Laura Ellen Scott, an occasional contributor to Art & Literature, takes a look at Sara Gran’s Claire DeWitt and The City of The Dead, a New Orleans-set mystery novel that was garnering critical acclaim and high praise from readers even before its publication last week. Scott has the inside scoop on stories set in New Orleans; her own forthcoming novel, Death Wishing, is set in the French Quarter, post-Katrina; that book is due in October. — Art Taylor
Claire DeWitt and The City of The Dead
By Sara Gran
Reviewed by Laura Ellen Scott
What happens to girl detectives when they grow up? According to Sara Gran’s marvelous Claire DeWitt and The City of The Dead, your basic Nancy Drew type is in for dark days in her middle age. Narrated by the tattooed, drug using title character, Gran’s new mystery is dark, tough, and a bit magical as she writes convincingly of New Orleans as a PTSD-ridden city in which detectives are ethereal, gifted, and mystically inclined.
Unironically identified as the world’s greatest PI, Claire DeWitt is a devotee of Jacque Silette’s Détection, the enigmatic manual she carries with her at all times. Using dreams, drugs, and the I Ching as her primary investigative tools, DeWitt’s interpretation of Silette’s philosophy is that a detective needs to see as much as possible by any means possible:
“When a person disappears,” Silette wrote in Detection, “the detective must look at what she took with her when she left—not only the material items, but what is gone without her; what she carries with her to the underworld; what words will go unspoken; what no longer exists if she is made to disappear.”
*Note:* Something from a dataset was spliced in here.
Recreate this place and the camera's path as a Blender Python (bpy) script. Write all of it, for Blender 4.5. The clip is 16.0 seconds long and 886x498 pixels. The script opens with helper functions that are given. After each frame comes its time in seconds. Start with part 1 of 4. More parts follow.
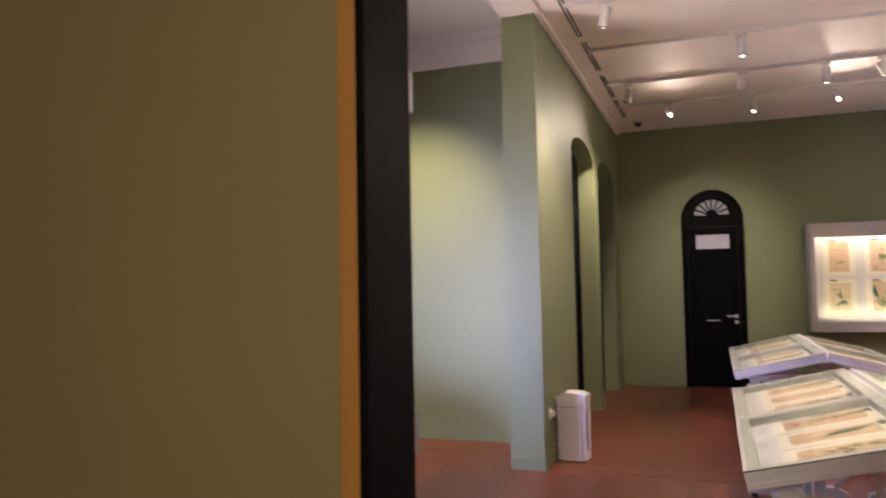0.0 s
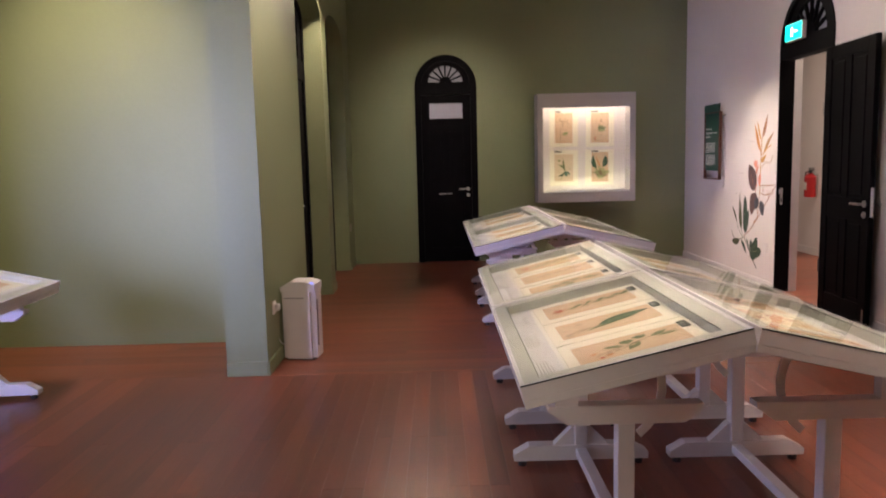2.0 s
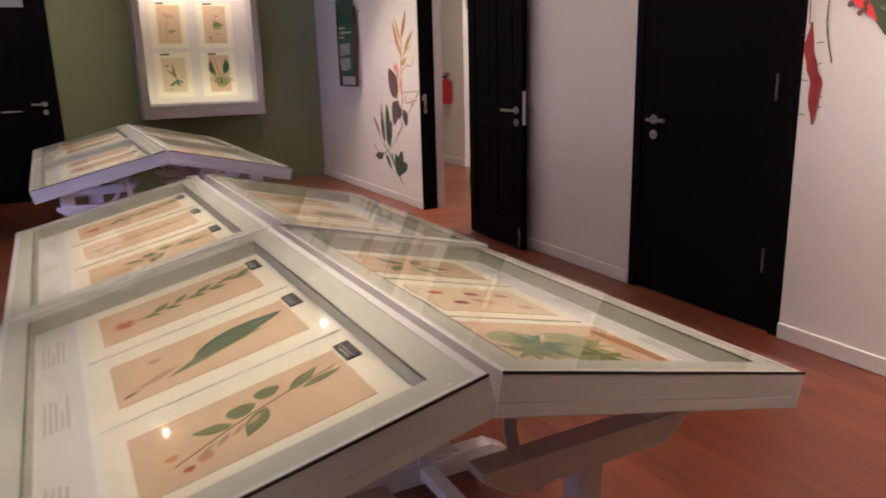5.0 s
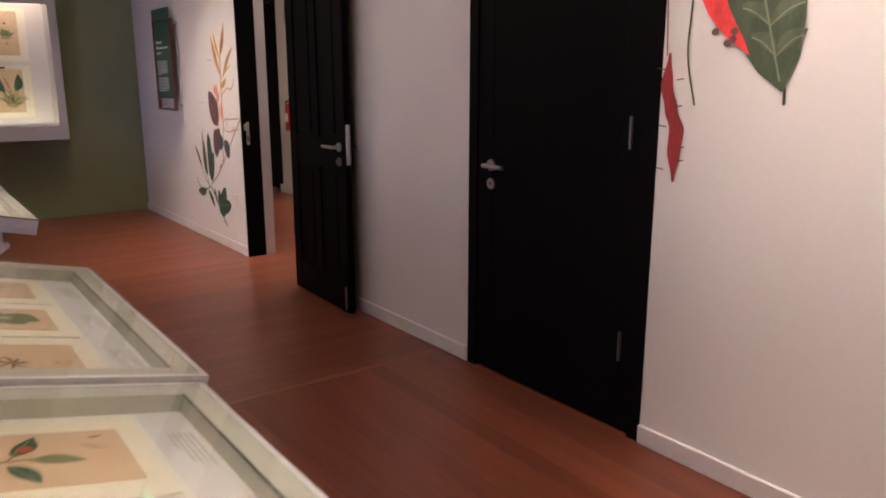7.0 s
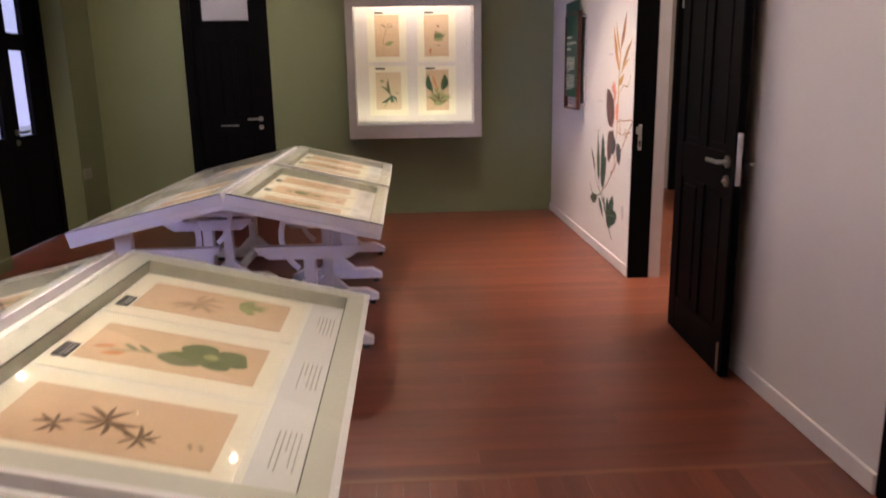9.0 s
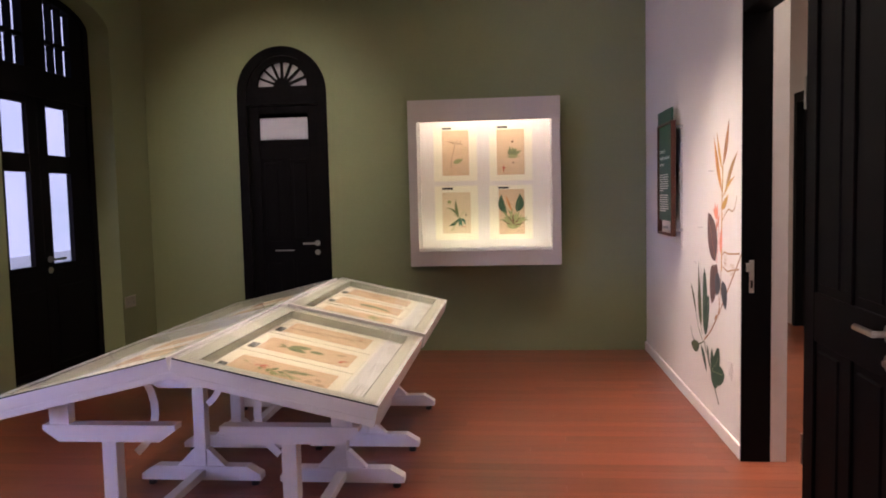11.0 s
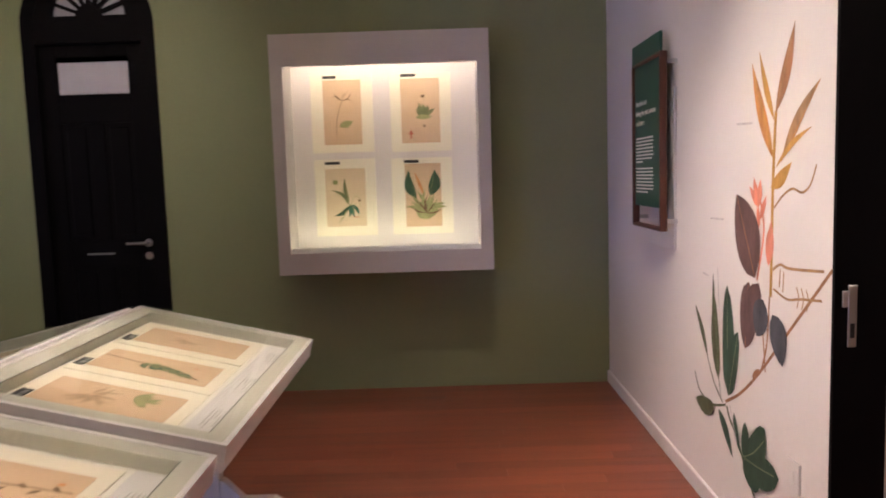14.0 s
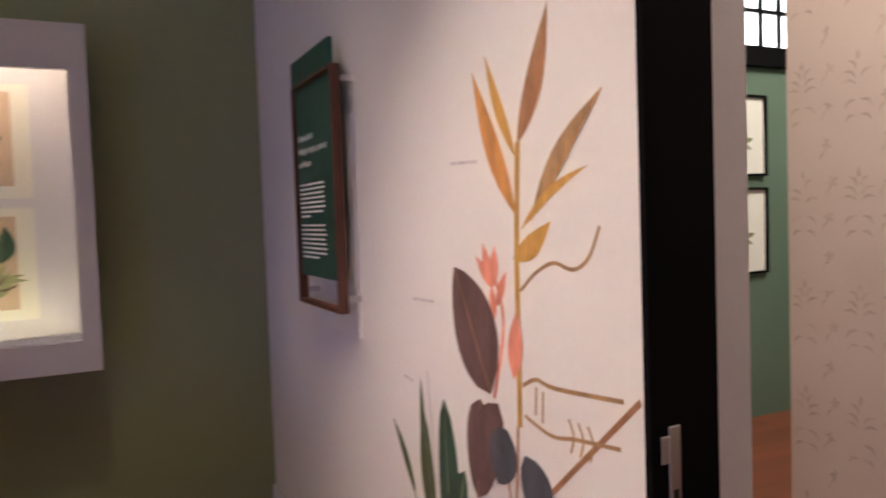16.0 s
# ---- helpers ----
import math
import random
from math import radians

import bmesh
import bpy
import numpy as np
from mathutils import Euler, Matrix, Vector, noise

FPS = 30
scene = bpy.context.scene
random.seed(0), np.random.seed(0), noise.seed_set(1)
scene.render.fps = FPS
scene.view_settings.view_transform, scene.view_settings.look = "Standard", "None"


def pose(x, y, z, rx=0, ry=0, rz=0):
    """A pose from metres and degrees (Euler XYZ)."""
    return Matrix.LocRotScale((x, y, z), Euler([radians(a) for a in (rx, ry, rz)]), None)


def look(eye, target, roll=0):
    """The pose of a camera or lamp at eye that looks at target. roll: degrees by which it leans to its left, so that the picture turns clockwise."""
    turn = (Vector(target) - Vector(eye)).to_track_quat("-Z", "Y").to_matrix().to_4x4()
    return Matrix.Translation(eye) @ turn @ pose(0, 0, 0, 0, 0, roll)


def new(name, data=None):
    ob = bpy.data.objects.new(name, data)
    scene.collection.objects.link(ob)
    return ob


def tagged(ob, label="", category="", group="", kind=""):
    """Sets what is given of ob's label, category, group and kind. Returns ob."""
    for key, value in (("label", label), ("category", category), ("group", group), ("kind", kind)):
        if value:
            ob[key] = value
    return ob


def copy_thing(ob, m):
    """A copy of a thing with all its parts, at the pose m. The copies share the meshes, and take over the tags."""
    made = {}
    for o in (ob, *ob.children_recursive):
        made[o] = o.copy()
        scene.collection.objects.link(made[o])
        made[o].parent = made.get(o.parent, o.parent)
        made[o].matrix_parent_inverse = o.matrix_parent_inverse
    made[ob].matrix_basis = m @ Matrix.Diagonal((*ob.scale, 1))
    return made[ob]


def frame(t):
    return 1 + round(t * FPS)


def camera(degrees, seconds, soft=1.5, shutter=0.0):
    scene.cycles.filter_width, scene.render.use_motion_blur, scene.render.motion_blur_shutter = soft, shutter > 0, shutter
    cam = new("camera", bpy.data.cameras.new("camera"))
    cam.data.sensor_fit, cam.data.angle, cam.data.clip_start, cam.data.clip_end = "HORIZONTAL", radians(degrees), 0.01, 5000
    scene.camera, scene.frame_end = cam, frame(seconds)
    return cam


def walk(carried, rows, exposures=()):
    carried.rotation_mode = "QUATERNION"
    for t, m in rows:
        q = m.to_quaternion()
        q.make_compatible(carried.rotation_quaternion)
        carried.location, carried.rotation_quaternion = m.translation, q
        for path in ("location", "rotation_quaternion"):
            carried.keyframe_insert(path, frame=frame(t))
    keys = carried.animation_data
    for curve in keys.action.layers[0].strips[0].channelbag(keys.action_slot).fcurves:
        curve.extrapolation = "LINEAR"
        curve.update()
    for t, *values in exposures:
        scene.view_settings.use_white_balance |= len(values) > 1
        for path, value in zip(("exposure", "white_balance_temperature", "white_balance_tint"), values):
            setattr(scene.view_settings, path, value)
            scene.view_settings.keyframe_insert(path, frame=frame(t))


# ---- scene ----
cam = camera(61.9, 16.0, 1.8, 0.4)
PATH = [
    (0, (1.055, 0.462, 1.479), (0.364, 2.336, 1.587), -1.1),
    (0.5, (1.048, 0.711, 1.463), (0.555, 2.649, 1.486), -1.7),
    (1, (1.043, 0.986, 1.464), (0.734, 2.962, 1.438), -0.9),
    (1.5, (0.955, 1.271, 1.451), (0.853, 3.265, 1.343), -0.9),
    (2, (0.885, 1.506, 1.423), (0.895, 3.492, 1.183), -1.4),
    (2.5, (0.922, 1.779, 1.398), (0.993, 3.75, 1.067), -1.2),
    (3, (0.945, 2.012, 1.382), (1.163, 3.955, 0.962), -1.1),
    (3.5, (0.903, 2.257, 1.399), (1.391, 4.143, 0.946), -1.8),
    (4, (1.006, 2.463, 1.377), (1.689, 4.286, 0.918), -1.9),
    (4.2, (1.08, 2.535, 1.364), (1.806, 4.341, 0.904), -1.6),
    (6.3, (1.735, 3.250, 1.345), (2.847, 4.828, 0.814), -0.9),
    (6.5, (1.838, 3.276, 1.369), (2.961, 4.852, 0.861), -0.1),
    (7, (2.12, 3.433, 1.381), (3.284, 4.996, 0.934), -0.0),
    (7.5, (2.304, 3.627, 1.369), (3.333, 5.279, 0.911), -0.1),
    (8, (2.476, 3.708, 1.356), (3.034, 5.557, 0.837), -0.3),
    (8.5, (2.667, 3.80, 1.371), (2.89, 5.712, 0.828), -0.2),
    (9, (2.778, 4.026, 1.379), (2.872, 5.973, 0.931), -1.0),
    (9.5, (2.933, 4.258, 1.406), (2.923, 6.234, 1.096), -2.4),
    (10, (3.092, 4.508, 1.415), (2.974, 6.497, 1.247), -1.8),
    (10.2, (3.12, 4.611, 1.419), (2.967, 6.6, 1.278), -1.7),
    (12.3, (3.155, 5.859, 1.423), (2.945, 7.842, 1.273), -1.4),
    (12.5, (3.182, 6.005, 1.402), (2.971, 7.987, 1.244), -1.6),
    (13, (3.215, 6.326, 1.389), (3.012, 8.306, 1.194), -1.6),
    (13.5, (3.257, 6.625, 1.382), (3.091, 8.608, 1.189), -1.3),
    (14, (3.257, 6.973, 1.386), (3.248, 8.964, 1.191), -1.8),
    (14.5, (3.324, 7.243, 1.374), (3.424, 9.232, 1.192), -1.1),
    (15, (3.397, 7.514, 1.395), (3.653, 9.492, 1.253), -0.2),
    (15.5, (3.412, 7.827, 1.414), (3.97, 9.746, 1.32), -1.2),
    (16, (3.504, 8.039, 1.416), (4.374, 9.838, 1.324), -2.0),
]
walk(cam, [(t, look(eye, target, roll)) for t, eye, target, roll in PATH], [(0, 1.84), (1, 1.80), (2, 1.58), (4, 1.36), (6.5, 0.92), (7.2, 1.20), (8, 1.38), (10, 1.56), (12.5, 1.62), (14, 1.42), (15, 1.37), (16, 1.07)])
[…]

Barely recovered from a nervous breakdown caused by extensive fasting and drug use, DeWitt takes on a two-year-old missing persons case in New Orleans, the city of her training. She hasn’t been back since her mentor, the previous number one detective in the world, was shot to death in a French Quarter restaurant. Now DeWitt has returned to investigate the disappearance of a successful New Orleans DA named Vic Willing who seems to have made it through Katrina but perhaps not the cultural devastation of its aftermath.